Tally the lines that hold the string "part", and reply with the count alone.

────────

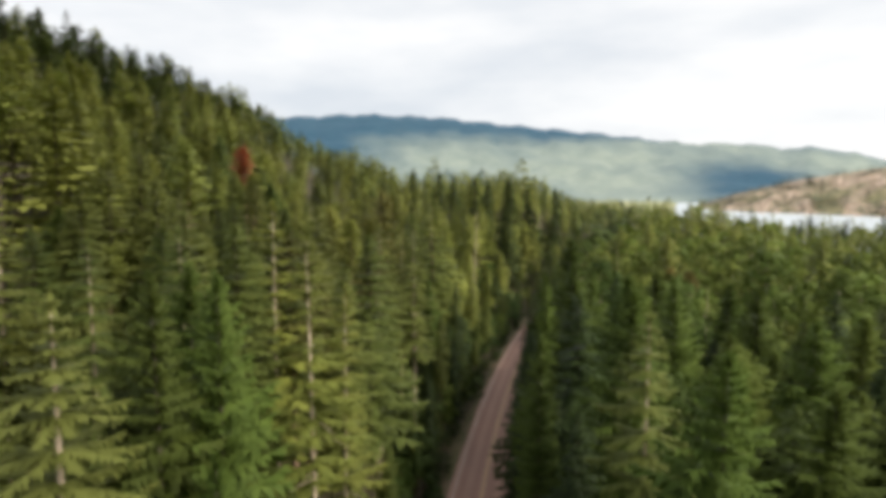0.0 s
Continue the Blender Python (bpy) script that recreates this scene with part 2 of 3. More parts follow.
mat_far, n, l, bsdf = material("hazy_wooded_mountain")
f1, f2 = noise_tex(n, l, 0.0022, 6.0, 0.6), noise_tex(n, l, 0.016, 6.0, 0.7)
# woods, with the blue of distance haze tinted into their colour
hazy_wood = two_tone(n, l, f2, (0.009, 0.031, 0.048), (0.019, 0.053, 0.068))
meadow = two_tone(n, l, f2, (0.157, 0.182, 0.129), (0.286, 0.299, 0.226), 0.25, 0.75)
# this value holds the woods and a cloud's painted shadow
at = n.new("ShaderNodeAttribute")
at.attribute_name = "wooded"
add = n.new("ShaderNodeMath")
add.operation = "ADD"
l.new(at.outputs["Fac"], add.inputs[0])
l.new(f1, add.inputs[1])
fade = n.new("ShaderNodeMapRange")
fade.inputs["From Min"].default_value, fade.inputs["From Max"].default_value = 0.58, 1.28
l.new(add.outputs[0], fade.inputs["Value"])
l.new(mixed(n, l, fade.outputs["Result"], meadow, hazy_wood), bsdf.inputs["Base Color"])
bsdf.inputs["Roughness"].default_value = 1.0
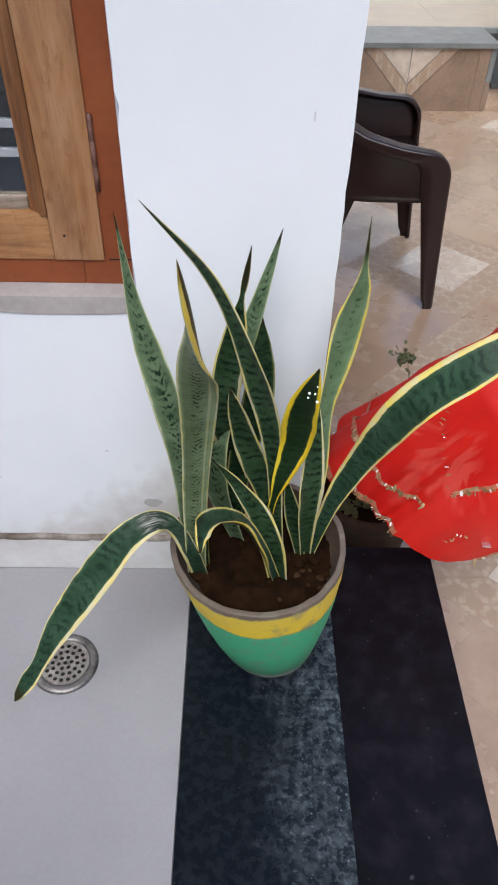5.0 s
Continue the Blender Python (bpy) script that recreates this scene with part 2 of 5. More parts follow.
def snake_leaf(name, mid, dark, edge, band=1.0, pale=(0.16, 0.26, 0.17), margin=0.40, centred=False, chevron=0.8, sparse=0.40, pitch=75.0, stripe=None, skew=0.0, wander=3.6, flare=None, scar=None, spread=0.34):
    """Green blade with a yellow margin, paler bands and dark broken cross marks (u across, v in metres along)."""
    m, t, s = nodes_of(name)
    uv = t.nodes.new("ShaderNodeTexCoord").outputs["UV"]
    xyz = t.nodes.new("ShaderNodeSeparateXYZ")
    t.links.new(uv, xyz.inputs[0])
    u, v = xyz.outputs[0], xyz.outputs[1]
    off = calc(t, "ABSOLUTE", calc(t, "SUBTRACT", u, 0.5))
    info = t.nodes.new("ShaderNodeObjectInfo")

    def lay(across, length, chevron, turn):
        c = t.nodes.new("ShaderNodeCombineXYZ")
        t.links.new(calc(t, "MULTIPLY", u, across), c.inputs[0])
        t.links.new(calc(t, "SUBTRACT", calc(t, "MULTIPLY", v, length), calc(t, "MULTIPLY", off, chevron)), c.inputs[1])
        t.links.new(calc(t, "MULTIPLY", info.outputs["Random"], turn), c.inputs[2])
        return c.outputs[0]

    broad = noise_of(t, lay(0.7, 30.0, 0.8, 40.0), 1.6, 3)
    bend = noise_of(t, lay(1.6, 26.0, 0.0, 17.0), 1.0, 2)
    jag = noise_of(t, lay(7.0, 60.0, 0.0, 23.0), 1.0, 3, 0.6)
    phase = calc(t, "SUBTRACT", calc(t, "MULTIPLY", v, pitch), calc(t, "MULTIPLY", off, chevron))
    phase = calc(t, "ADD", phase, calc(t, "ADD", calc(t, "MULTIPLY", bend, wander), calc(t, "MULTIPLY", jag, 0.36 * wander)))
    wave = calc(t, "SINE", calc(t, "MULTIPLY", calc(t, "ADD", phase, info.outputs["Random"]), 6.2832))
    cross = ramp(t, calc(t, "MULTIPLY_ADD", wave, 0.5, 0.5), [(0.46, (0, 0, 0)), (0.74, (1, 1, 1))])
    fine = noise_of(t, lay(60.0, 40.0, 0.0, 5.0), 1.0, 2)
    streak = noise_of(t, lay(26.0, 5.0, 0.0, 13.0), 1.0, 3)
    strength = calc(t, "MULTIPLY", cross, band)
    gate = ramp(t, noise_of(t, lay(2.2, 45.0, 0.5, 31.0), 1.4, 3), [(sparse, (0.10, 0.10, 0.10) if sparse < 0.5 else (0, 0, 0)), (sparse + 0.16, (1, 1, 1))])
    strength = calc(t, "MULTIPLY", strength, gate)
    if centred:
        dash = ramp(t, noise_of(t, lay(11.0, 130.0, 0.0, 7.0), 1.0, 2), [(0.40, (0, 0, 0)), (0.52, (1, 1, 1))])
        strength = calc(t, "MULTIPLY", strength, calc(t, "MULTIPLY_ADD", dash, 0.9, 0.1))
        strength = calc(t, "MULTIPLY", strength, ramp(t, off, [(0.10, (1, 1, 1)), (spread, (0.06, 0.06, 0.06))]))
    base = mix(t, ramp(t, broad, [(0.35, (0, 0, 0)), (0.65, (1, 1, 1))]), mid, pale)
    base = mix(t, calc(t, "MULTIPLY", fine, 0.25), base, dark)
    base = mix(t, calc(t, "MULTIPLY", ramp(t, streak, [(0.50, (0, 0, 0)), (0.75, (1, 1, 1))]), 0.16), base, pale)
    base = mix(t, strength, base, dark)
    wob = calc(t, "MULTIPLY", calc(t, "SUBTRACT", noise_of(t, lay(0.9, 30.0, 0.0, 9.0), 1.0, 3), 0.5), 0.13)
    lean = 0.5 + skew
    if flare:
        # the margin broadens on one side, and the blade deepens in colour, towards the tip
        turn = ramp(t, calc(t, "MULTIPLY", v, 1.0 / 0.8), [(flare / 0.8, (0, 0, 0)), ((flare + 0.10) / 0.8, (1, 1, 1))])
        lean = calc(t, "MULTIPLY_ADD", turn, -0.23, 0.5 + skew)
        base = mix(t, calc(t, "MULTIPLY", turn, 0.85), base, (mid[0] * 0.16, mid[1] * 0.20, mid[2] * 0.16))
    reach = calc(t, "ADD", calc(t, "ABSOLUTE", calc(t, "SUBTRACT", u, lean)), wob)
    rim = ramp(t, reach, [(margin, (0, 0, 0)), (margin + 0.028, (1, 1, 1))])
    base = mix(t, calc(t, "MULTIPLY", ramp(t, reach, [(margin - 0.075, (0, 0, 0)), (margin - 0.045, (1, 1, 1))]), 0.35), base, (pale[0] * 1.5, pale[1] * 1.4, pale[2] * 1.3))
    if stripe:
        band_ = calc(t, "ABSOLUTE", calc(t, "SUBTRACT", calc(t, "ADD", u, calc(t, "MULTIPLY", wob, 0.4)), stripe))
        rim = calc(t, "MAXIMUM", rim, ramp(t, band_, [(0.022, (0.32, 0.32, 0.32)), (0.045, (0, 0, 0))]))
    if scar:
        # bruised, whitened creases where the blade has snapped
        near = ramp(t, calc(t, "ABSOLUTE", calc(t, "SUBTRACT", v, scar)), [(0.006, (1, 1, 1)), (0.026, (0, 0, 0))])
        crack = ramp(t, noise_of(t, lay(9.0, 26.0, 0.0, 3.0), 1.0, 3, 0.6), [(0.50, (0, 0, 0)), (0.62, (1, 1, 1))])
        base = mix(t, calc(t, "MULTIPLY", near, 0.75), base, (0.020, 0.024, 0.020))
        base = mix(t, calc(t, "MULTIPLY", calc(t, "MULTIPLY", near, crack), 0.9), base, (0.30, 0.31, 0.27))
    tint = mix(t, ramp(t, broad, [(0.4, (0, 0, 0)), (0.62, (1, 1, 1))]), edge, (edge[0] * 0.92, edge[1] * 1.0, min(0.34, edge[2] * 2.2)))
    tipped = ramp(t, calc(t, "MULTIPLY", v, 0.1), [(0.10, (0, 0, 0)), (0.45, (1, 1, 1))])
    base = mix(t, tipped, base, (0.022, 0.020, 0.008))
    base = mix(t, calc(t, "MULTIPLY", rim, calc(t, "MULTIPLY_ADD", tipped, -0.6, 1.0)), base, tint)
    t.links.new(base, s.inputs["Base Color"])
    s.inputs["Roughness"].default_value = 0.34
    s.inputs["Specular IOR Level"].default_value = 0.13
    bump_of(t, s, calc(t, "ADD", broad, calc(t, "ADD", calc(t, "MULTIPLY", cross, 0.3), fine)), 0.10, 0.001)
    return m


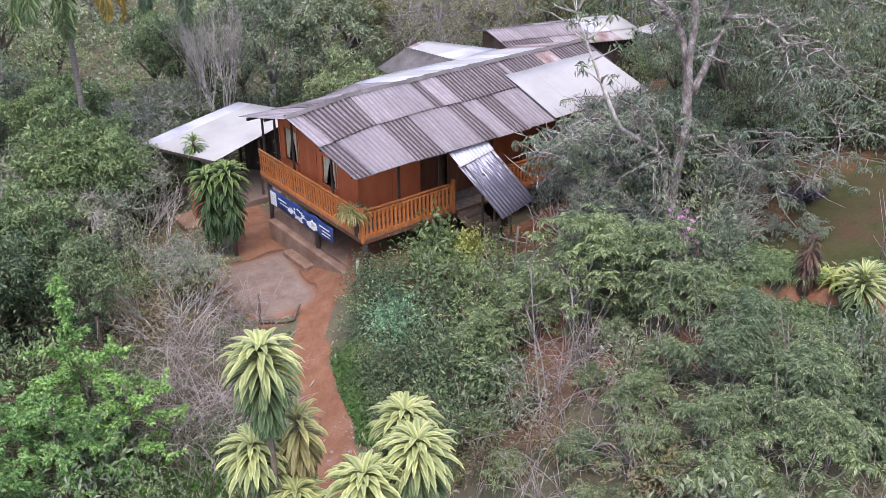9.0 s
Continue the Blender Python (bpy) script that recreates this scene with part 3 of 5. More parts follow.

────────

## The reply
3